Habib Rizieq Seret Nama Jokowi ke Mahkamah Internasional soal Kasus KM 50

Rabu 10-12-2025,12:37 WIB
Reporter : Reynaldi
Editor : Andika Prasetya

JAKARTA, PostingNews.id — Kasus hukum yang membayangi mantan Presiden Jokowi kembali naik ke permukaan setelah tragedi KM 50 resmi dibawa ke meja Mahkamah Pidana Internasional di Den Haag. Langkah ini dianggap sebagai babak baru dan cukup serius dalam upaya membongkar dugaan pelanggaran HAM berat di masa pemerintahannya, sebuah isu yang sudah lama menggantung tanpa jawaban.

Pengumuman soal pendaftaran kasus ini disampaikan langsung oleh Pendiri dan Pembina Yayasan Markaz Syariah, Habib Rizieq Shihab (HRS), dalam acara yang ditayangkan Channel YouTube Pencerah Ahad, 7 Desember 2025. Ia menyebut proses registrasi ke ICC telah beres sejak September dan kini tim fokus merampungkan berkas tambahan yang akan melengkapi laporan utama.

“Kasus tragedi KM 50 sudah didaftarkan di Pengadilan Kriminal Internasional ICC pada bulan September lalu. Sudah dilaporkan ke Den Haag, sudah diregistrasi, hanya tinggal sekarang ini kita siapkan materinya,” ujar Habib Rizieq dikutip dari Channel tersebut, Rabu, 10 Desember 2025.

HRS menjelaskan bahwa laporan investigasi tragedi KM 50 sudah rampung dan sedang diterjemahkan ke dalam dua bahasa. Dokumen tebal itu rencananya akan dikirimkan juga kepada Presiden, pimpinan parlemen, aparat penegak hukum, dan sejumlah lembaga terkait. Ia menyebut hal itu dilakukan agar tidak ada ruang bagi siapa pun untuk berpura-pura tidak tahu atau sekadar menghindari temuan yang ada.

BACA JUGA:DPR: Bantuan Negara yang Lebih Jumbo Kalah Viral Sama Bantuan Relawan yang Sok Paling Aceh

Di bagian lain, HRS menegaskan bahwa upaya mencari keadilan lewat jalur dalam negeri selama lima tahun terakhir tidak pernah benar-benar berjalan. “Lima tahun ini kita sudah berusaha bagaimana bisa digelar pengadilan HAM di dalam negeri. Tapi memang pintu-pintu itu tertutup,” ujarnya. Kalimat yang menggambarkan kemacetan sistemik yang sudah terlalu panjang dibiarkan.

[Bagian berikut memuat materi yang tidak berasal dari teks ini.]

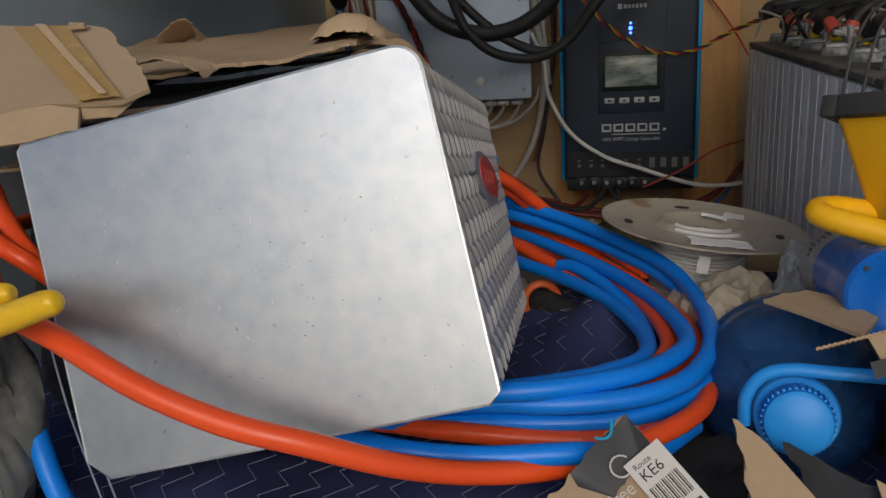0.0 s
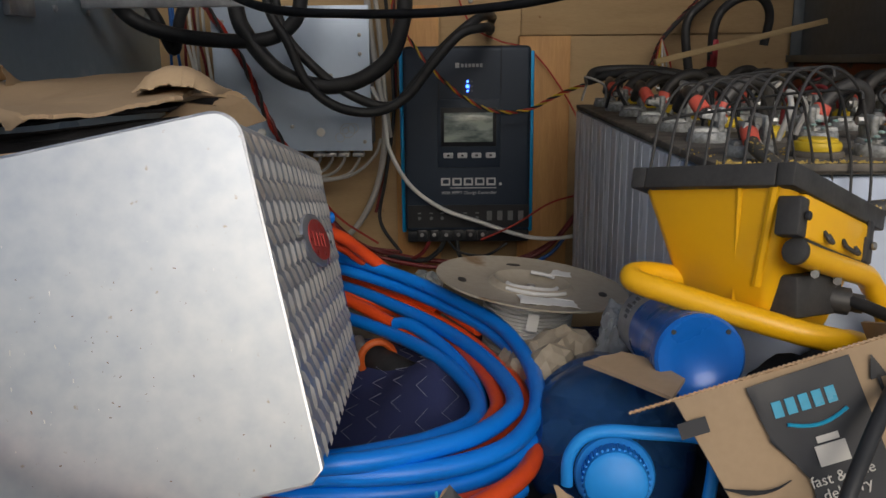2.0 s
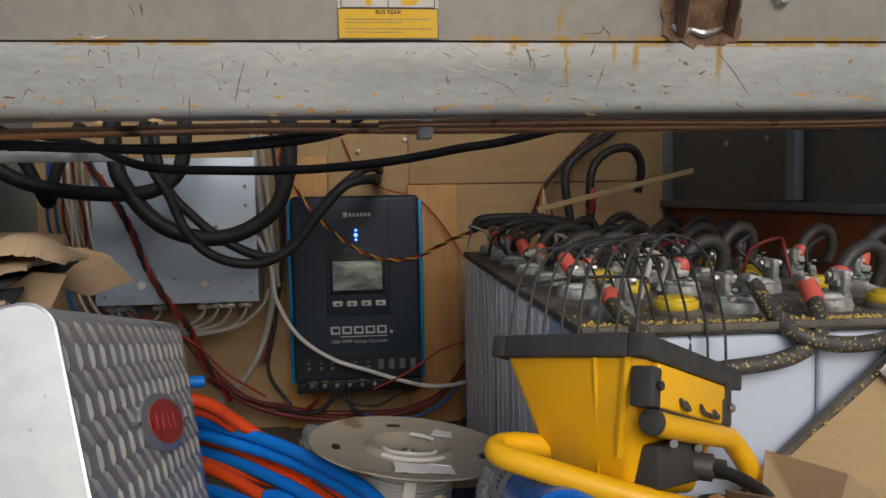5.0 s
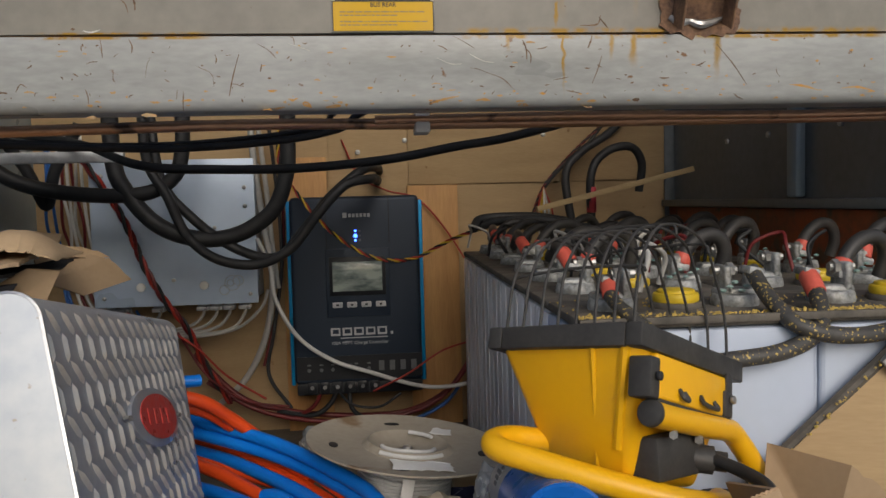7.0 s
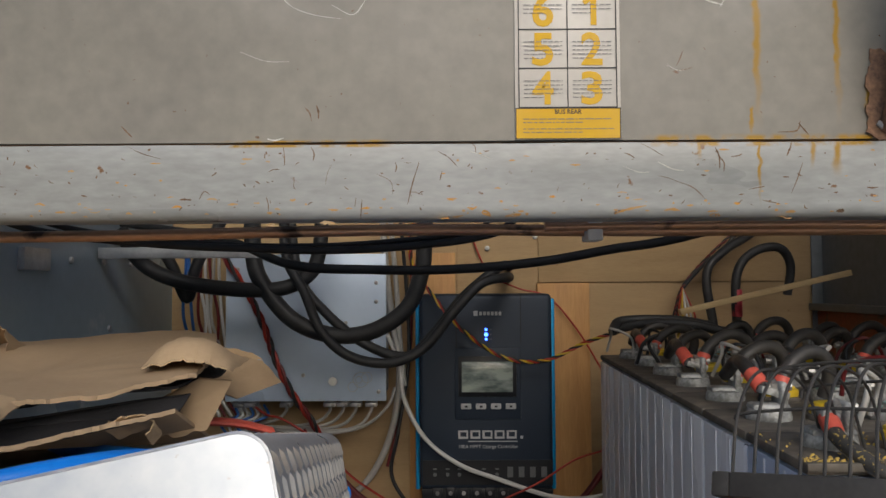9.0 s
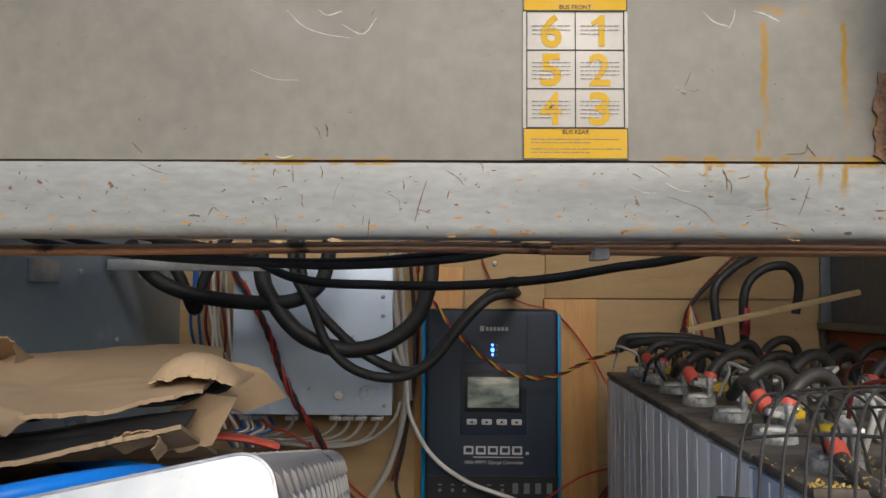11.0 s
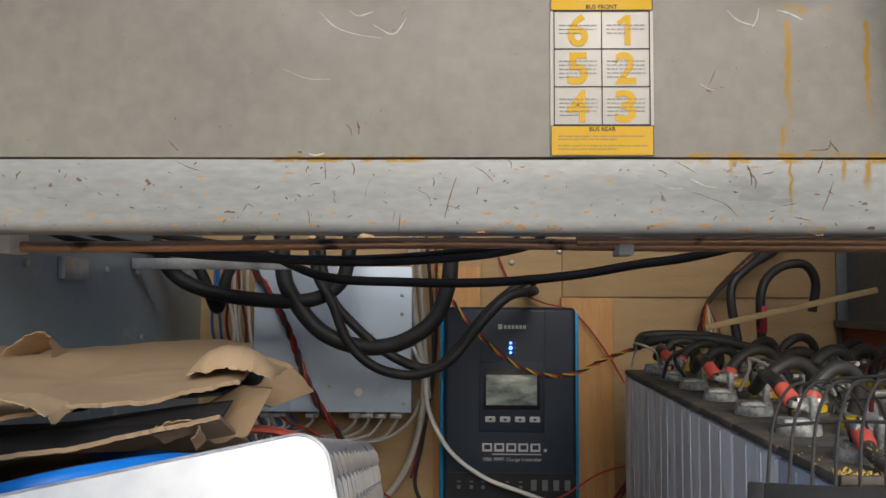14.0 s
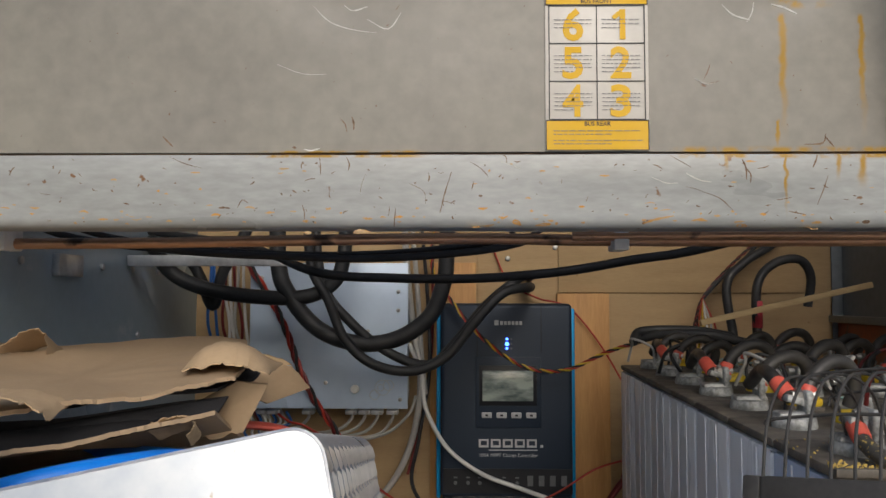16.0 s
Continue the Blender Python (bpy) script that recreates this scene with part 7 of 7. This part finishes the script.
# ---- board and flap at the battery's front ----
board = thing("plywood_board", (1.0, 1.15, 0.75), "plywood board leaning with grimy edge", "board")
B0, B1 = Vector((0.868, 1.150, 0.848)), Vector((1.045, 1.135, 1.012))
part("sheet", card([B0 - Vector((0.10, 0, 0.095)), B1, B1 + Vector((0.16, -0.02, -0.10)), (1.12, 1.06, 0.70), (0.80, 1.10, 0.68)], 0.012, (), 0.02, 0, 61), "plywood", board)
part("edge_strip", tube([B0 - Vector((0.10, 0, 0.095)), B0, (B0 + B1) / 2, B1], 0.0055, 8, 5), "lid_black", board, "dark grimy edge with foam crumbs")
latch = part("latch", merge(box((-0.012, -0.006, -0.03), (0.012, 0.0, 0.03), 0.002, frame_at((0.985, 1.128, 0.925), (0.7, 0, 0.7), (0.7, 0, -0.7))), cyl((0.975, 1.120, 0.915), (1.0, 1.118, 0.94), 0.006, seg=12, bevel=0.002)), "bolt", board, "chromed toggle latch")
part("strap_black", box((-0.008, -0.004, -0.045), (0.008, 0.0, 0.03), 0.002, frame_at((1.005, 1.126, 0.905), (0.7, 0, -0.7), (0.7, 0, 0.7))), "black_rubber", board)
bm = bmesh.new()
for k in range(70):
    q = (B0 - Vector((0.10, 0, 0.095))).lerp(B1, rc.uniform(0.3, 1.0)) + Vector((rc.uniform(-0.003, 0.003), -0.003 - rc.uniform(0, 0.004), rc.uniform(0.001, 0.006)))
    s = rc.uniform(0.0006, 0.0016)
    bmesh.ops.create_icosphere(bm, subdivisions=1, radius=s, matrix=Matrix.Translation(q))
solo("foam_specks", bm, "foam_crumb", "crumbs of yellow foam on the board's edge", "crumbs", kind="stuff")
cf = thing("loose_flap", (0.90, 1.08, 0.74), "plain brown cardboard flap in front of the board", "cardboard")
part("panel", card([(0.8405, 1.115, 0.8755), (0.8790, 1.055, 0.8730), (0.9060, 1.055, 0.8510), (0.925, 1.05, 0.80), (0.88, 1.02, 0.70), (0.80, 1.05, 0.70), (0.818, 1.085, 0.80)], 0.003, (1,), 0.006, 0.002, 63), "cardboard", cf)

Menurutnya, berbagai kebuntuan hukum di tingkat nasional membuat tim advokat Persaudaraan Islam akhirnya sepakat mengambil jalur internasional. Mereka menilai peluang mendapatkan pemeriksaan yang objektif dan independen jauh lebih besar bila dilanjutkan lewat mekanisme ICC yang memang dirancang untuk menangani kasus-kasus berat lintas negara.

Kasus KM 50 sendiri menjadi salah satu titik paling sensitif dalam catatan evaluasi penyelenggaraan negara era Jokowi. Enam anggota laskar FPI tewas dalam insiden yang hingga kini belum mendapatkan penyelesaian yang dianggap tuntas. Serangkaian pemeriksaan yang belakangan dilakukan pemerintah berkali-kali dianggap tidak memadai dan malah mempertebal kritik publik.

Kelompok pegiat HAM dan keluarga korban sejak awal menuntut transparansi yang nyata. Mereka menilai sejumlah kejanggalan dalam kronologi maupun prosedur aparat tidak pernah dijelaskan dengan gamblang. Kecurigaan makin besar karena penanganan dalam negeri berjalan seperti mesin tua yang hidungnya sudah berasap, tetapi tetap dipaksa melaju.

BACA JUGA:Gelombang Patah Hati di Pasar Kerja, 1,8 Juta Orang Pilih Menyerah

Keputusan membawa kasus ke ICC dinilai sebagai terobosan setelah pintu domestik dianggap benar-benar tertutup. Bila ICC menerima berkas ini secara penuh, jalurnya bisa berujung pada pembukaan investigasi resmi level internasional. Situasi tersebut bisa menyeret Indonesia ke dalam sorotan global terkait cara negara menangani dugaan pelanggaran HAM, dan di saat bersamaan mempengaruhi dinamika politik di dalam negeri.

Kini publik menunggu, apakah pemerintah akan merespons cepat atau sekadar pasang wajah datar sambil berharap isu ini perlahan tenggelam. Yang jelas, polemik KM 50 tampaknya belum akan padam dalam waktu dekat, apalagi mendekati masa peralihan agenda politik dan pemerintahan baru.